Le site de Vailima, qu’il avait désigné pour sa demeure, était enchanteur. « Des fenêtres, on découvre l’Océan sur une largeur de 50 milles environ; tout autour, d’épaisses forêts. À gauche, une montagne profilant sur le ciel ses grands arbres ; tout auprès, l’îlot de notre clairière, où nous avons laissé quelques vieux géans. C’est une place bonne pour y résider. Matin et soir, nous avons des paysages de Théodore Rousseau, suspendus aux murailles de l’univers pour le plaisir de nos yeux, et la lune fait de la nuit comme une province du ciel.
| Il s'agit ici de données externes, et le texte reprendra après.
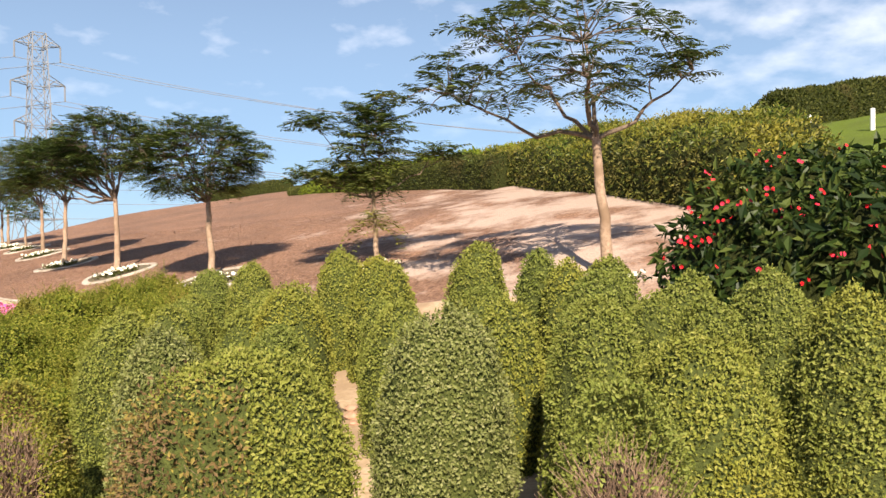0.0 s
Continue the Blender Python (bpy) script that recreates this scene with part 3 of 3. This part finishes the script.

Cela n’empêche pas que nous n’ayons aussi notre saison d’hiver avec ses averses hurlantes, ses vents grondans, ses ténèbres en plein midi. » Autant Stevenson, pendant les trois années précédentes, avait été nomade, autant il fut sédentaire dans les années qui suivirent. Pendant les quatre années qu’il vécut à Vailima (île d’Oupolou), Stevenson partagea son temps entre ses devoirs de planteur, le culte des lettres et les affaires politiques de Samoa. Il prenait très au sérieux les premiers, défrichait, traçait des routes, montait à cheval pour aller surveiller ses plantations de cacao. Il avait repris des forces. Un Anglais, qui le vit à Pâques 1894, fut étonné de sa vigueur. « Il était debout à cinq heures du matin, écrivait-il, peu après se mettait au travail et, à onze heures du soir, on pouvait le voir danser au salon pendant que je jouais au piano des rondes écossaises. » C’est dans ce répit que lui

  1. In Ihe South-Seas, p. 1. Vai-lima signifie les cinq rivières ; ce fut le nom dont il baptisa sa propriété, à cause de cinq cours d’eau qui la traversent.